Your goal
For the copy, please give all of the data again exactly and leave the pictures out.

Available data
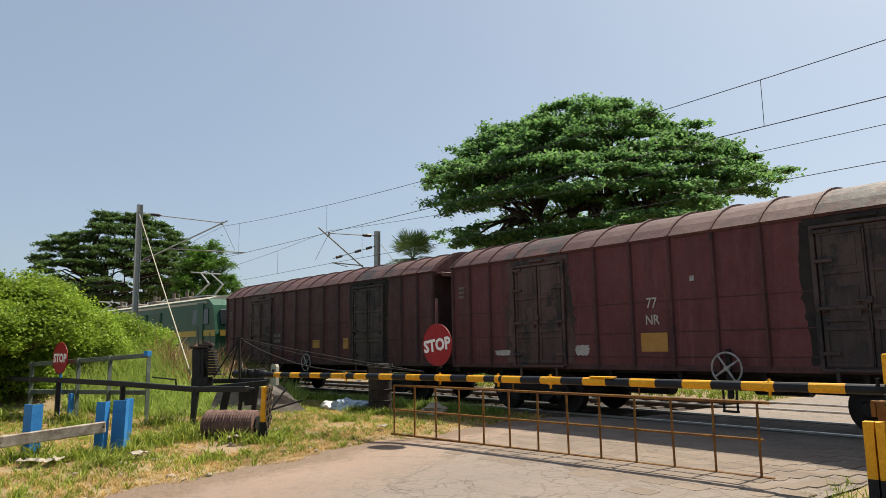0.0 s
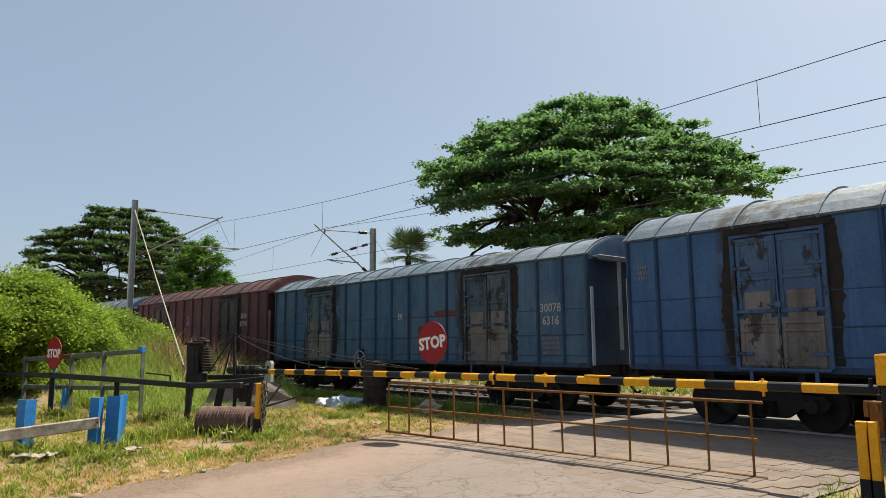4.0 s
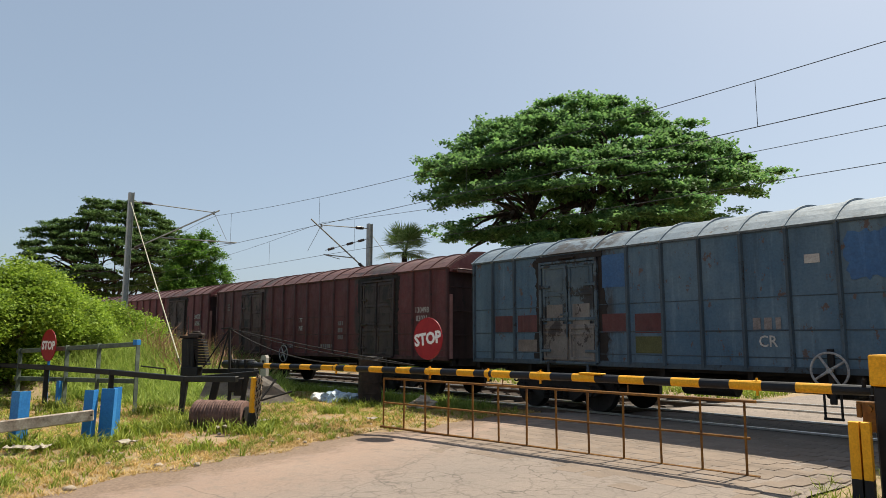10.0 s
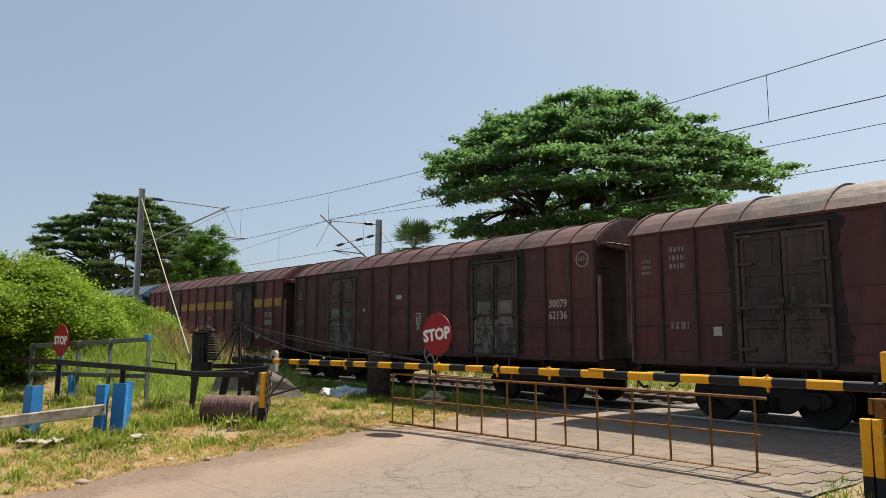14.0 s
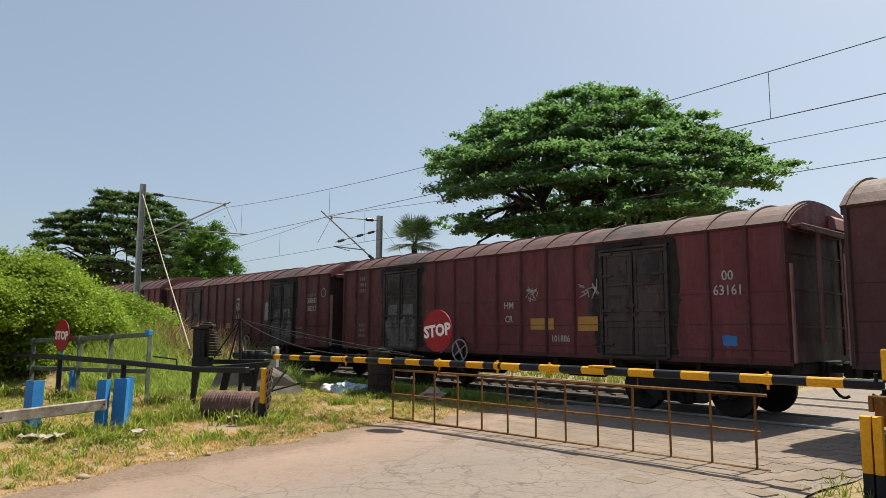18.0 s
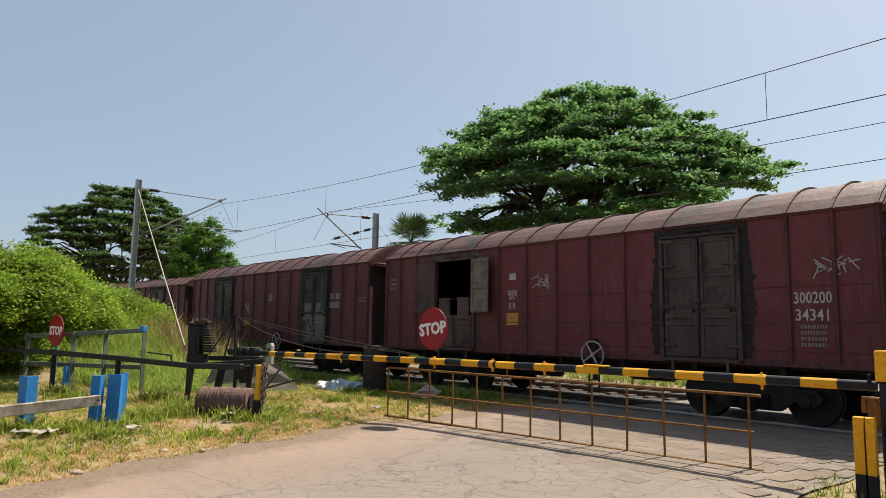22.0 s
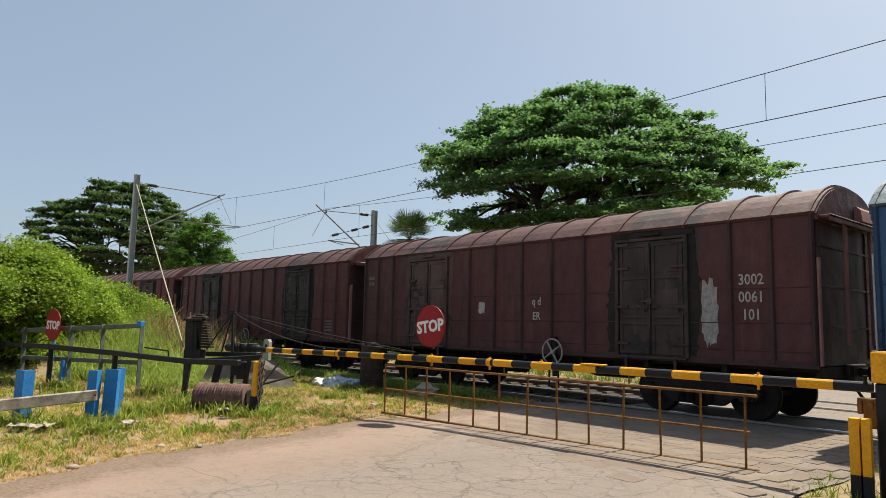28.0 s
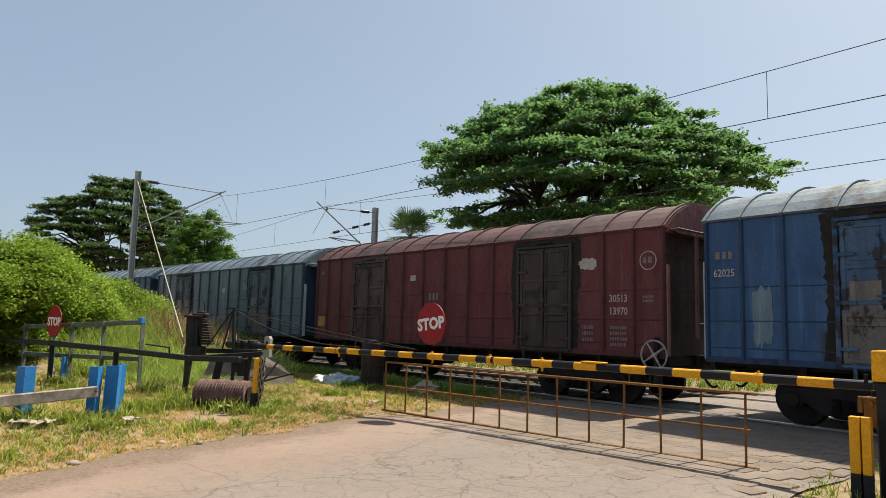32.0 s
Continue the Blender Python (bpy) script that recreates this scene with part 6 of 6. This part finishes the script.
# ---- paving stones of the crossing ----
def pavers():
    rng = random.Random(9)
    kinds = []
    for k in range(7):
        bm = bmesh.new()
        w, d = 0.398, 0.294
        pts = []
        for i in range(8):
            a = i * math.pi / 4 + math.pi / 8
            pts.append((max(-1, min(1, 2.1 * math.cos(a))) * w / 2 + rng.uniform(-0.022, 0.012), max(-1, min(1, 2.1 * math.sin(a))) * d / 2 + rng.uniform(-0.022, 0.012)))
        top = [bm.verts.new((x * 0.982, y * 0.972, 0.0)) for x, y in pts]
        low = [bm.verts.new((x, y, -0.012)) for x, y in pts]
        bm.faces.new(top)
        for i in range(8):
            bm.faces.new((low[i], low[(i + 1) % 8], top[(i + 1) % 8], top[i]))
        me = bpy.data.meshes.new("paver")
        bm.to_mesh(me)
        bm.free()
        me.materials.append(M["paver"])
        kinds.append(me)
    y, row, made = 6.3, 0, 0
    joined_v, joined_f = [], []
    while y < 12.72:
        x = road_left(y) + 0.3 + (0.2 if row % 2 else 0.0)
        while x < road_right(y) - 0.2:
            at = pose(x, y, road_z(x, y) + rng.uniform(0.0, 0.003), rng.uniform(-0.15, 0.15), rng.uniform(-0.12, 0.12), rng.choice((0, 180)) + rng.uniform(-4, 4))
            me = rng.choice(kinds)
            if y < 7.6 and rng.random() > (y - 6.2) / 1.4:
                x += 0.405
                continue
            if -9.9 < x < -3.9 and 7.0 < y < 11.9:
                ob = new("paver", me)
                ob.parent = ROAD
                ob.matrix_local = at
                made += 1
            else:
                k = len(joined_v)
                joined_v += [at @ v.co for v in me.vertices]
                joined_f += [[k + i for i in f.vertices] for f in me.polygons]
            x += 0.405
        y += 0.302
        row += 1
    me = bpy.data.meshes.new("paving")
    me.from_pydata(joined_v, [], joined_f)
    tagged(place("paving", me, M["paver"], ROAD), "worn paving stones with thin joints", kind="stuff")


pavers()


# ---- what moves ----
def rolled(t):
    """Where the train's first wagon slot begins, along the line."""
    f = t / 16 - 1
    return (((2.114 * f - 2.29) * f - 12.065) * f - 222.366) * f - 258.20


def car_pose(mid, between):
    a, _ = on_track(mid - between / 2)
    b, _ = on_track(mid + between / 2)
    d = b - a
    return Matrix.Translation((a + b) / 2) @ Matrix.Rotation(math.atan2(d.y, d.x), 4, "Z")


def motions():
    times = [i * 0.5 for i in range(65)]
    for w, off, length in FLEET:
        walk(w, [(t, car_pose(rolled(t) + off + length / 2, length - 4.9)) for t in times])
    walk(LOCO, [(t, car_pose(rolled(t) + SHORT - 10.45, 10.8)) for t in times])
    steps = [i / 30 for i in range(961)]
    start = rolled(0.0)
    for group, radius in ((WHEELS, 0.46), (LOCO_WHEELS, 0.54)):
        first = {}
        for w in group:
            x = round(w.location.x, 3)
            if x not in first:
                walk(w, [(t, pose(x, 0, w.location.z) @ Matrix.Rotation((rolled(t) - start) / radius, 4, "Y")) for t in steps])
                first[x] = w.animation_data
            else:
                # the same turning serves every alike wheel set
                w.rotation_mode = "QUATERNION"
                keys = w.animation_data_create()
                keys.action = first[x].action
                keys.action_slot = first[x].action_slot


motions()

Result for this task
0.0 s
4.0 s
10.0 s
14.0 s
18.0 s
22.0 s
28.0 s
32.0 s
Continue the Blender Python (bpy) script that recreates this scene with part 6 of 6. This part finishes the script.
# ---- paving stones of the crossing ----
def pavers():
    rng = random.Random(9)
    kinds = []
    for k in range(7):
        bm = bmesh.new()
        w, d = 0.398, 0.294
        pts = []
        for i in range(8):
            a = i * math.pi / 4 + math.pi / 8
            pts.append((max(-1, min(1, 2.1 * math.cos(a))) * w / 2 + rng.uniform(-0.022, 0.012), max(-1, min(1, 2.1 * math.sin(a))) * d / 2 + rng.uniform(-0.022, 0.012)))
        top = [bm.verts.new((x * 0.982, y * 0.972, 0.0)) for x, y in pts]
        low = [bm.verts.new((x, y, -0.012)) for x, y in pts]
        bm.faces.new(top)
        for i in range(8):
            bm.faces.new((low[i], low[(i + 1) % 8], top[(i + 1) % 8], top[i]))
        me = bpy.data.meshes.new("paver")
        bm.to_mesh(me)
        bm.free()
        me.materials.append(M["paver"])
        kinds.append(me)
    y, row, made = 6.3, 0, 0
    joined_v, joined_f = [], []
    while y < 12.72:
        x = road_left(y) + 0.3 + (0.2 if row % 2 else 0.0)
        while x < road_right(y) - 0.2:
            at = pose(x, y, road_z(x, y) + rng.uniform(0.0, 0.003), rng.uniform(-0.15, 0.15), rng.uniform(-0.12, 0.12), rng.choice((0, 180)) + rng.uniform(-4, 4))
            me = rng.choice(kinds)
            if y < 7.6 and rng.random() > (y - 6.2) / 1.4:
                x += 0.405
                continue
            if -9.9 < x < -3.9 and 7.0 < y < 11.9:
                ob = new("paver", me)
                ob.parent = ROAD
                ob.matrix_local = at
                made += 1
            else:
                k = len(joined_v)
                joined_v += [at @ v.co for v in me.vertices]
                joined_f += [[k + i for i in f.vertices] for f in me.polygons]
            x += 0.405
        y += 0.302
        row += 1
    me = bpy.data.meshes.new("paving")
    me.from_pydata(joined_v, [], joined_f)
    tagged(place("paving", me, M["paver"], ROAD), "worn paving stones with thin joints", kind="stuff")


pavers()


# ---- what moves ----
def rolled(t):
    """Where the train's first wagon slot begins, along the line."""
    f = t / 16 - 1
    return (((2.114 * f - 2.29) * f - 12.065) * f - 222.366) * f - 258.20


def car_pose(mid, between):
    a, _ = on_track(mid - between / 2)
    b, _ = on_track(mid + between / 2)
    d = b - a
    return Matrix.Translation((a + b) / 2) @ Matrix.Rotation(math.atan2(d.y, d.x), 4, "Z")


def motions():
    times = [i * 0.5 for i in range(65)]
    for w, off, length in FLEET:
        walk(w, [(t, car_pose(rolled(t) + off + length / 2, length - 4.9)) for t in times])
    walk(LOCO, [(t, car_pose(rolled(t) + SHORT - 10.45, 10.8)) for t in times])
    steps = [i / 30 for i in range(961)]
    start = rolled(0.0)
    for group, radius in ((WHEELS, 0.46), (LOCO_WHEELS, 0.54)):
        first = {}
        for w in group:
            x = round(w.location.x, 3)
            if x not in first:
                walk(w, [(t, pose(x, 0, w.location.z) @ Matrix.Rotation((rolled(t) - start) / radius, 4, "Y")) for t in steps])
                first[x] = w.animation_data
            else:
                # the same turning serves every alike wheel set
                w.rotation_mode = "QUATERNION"
                keys = w.animation_data_create()
                keys.action = first[x].action
                keys.action_slot = first[x].action_slot


motions()